Voyager Digital, a bankrupt cryptocurrency lender, has now been granted permission by the court to sell its assets to Binance.US.
After four days of debate between Voyager and the US Securities and Exchange Commission, US Bankruptcy Judge Michael Wiles granted the clearance on March 7.
Wiles permitted the trading platform to deal with the Binance.US and send reimbursement tokens to the affected Voyager clients, returning them around 73% of what they are due.
Wiles disagreed with several of the SEC’s claims regarding the transfer, according to a Bloomberg story dated March 7. The Judge stated:
“I cannot put the entire case into indeterminate deep freeze while regulators figure out whether they believe there are problems with the transaction and plan.”
At the hearing, Peter M. Aronoff, an attorney for the Department of Justice, stated that the agency is thinking about appealing Wiles’ ruling.
The judge’s ruling came just over a week after it was revealed that 97% of the 61,300 Voyager account holders supported the current Binance.US restructuring proposal.
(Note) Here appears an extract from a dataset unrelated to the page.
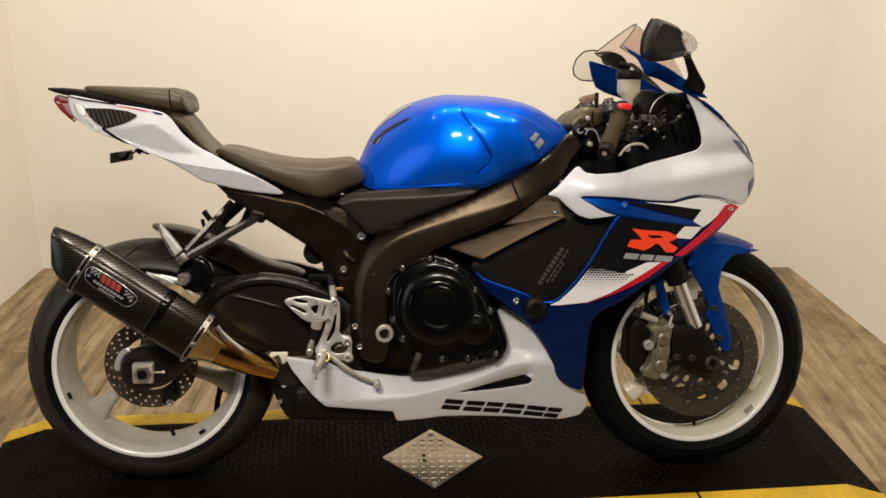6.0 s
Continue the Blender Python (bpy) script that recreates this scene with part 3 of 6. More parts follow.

The Race for Voyager Digital’s Assets
In particular, a lot of businesses competed for the bankrupt lender’s assets after its bankruptcy declaration. Companies like Binance including the now-bankrupt FTX, Alameda Research, and others expressed interest in assisting the lender in gaining stability.
Following the denial of FTX’s offer to buy the remaining assets from Voyager Digital, Binance.US declared that it will pay $1.022 billion for the insolvent company.
It is important to note that the trading platform’s proposal for Voyager ran into many challenges as in a bankruptcy court filing in New York, the Securities and Exchange Commission (SEC) claimed that several aspects of the reorganization plan broke securities law as well as Texas regulators were also hostile to the deal.
According to the regulators, Binance.US’s restructuring plan neglected to adequately inform unsecured creditors that they might only be entitled to a 24%–26% recovery rather than the 51% under Chapter 7.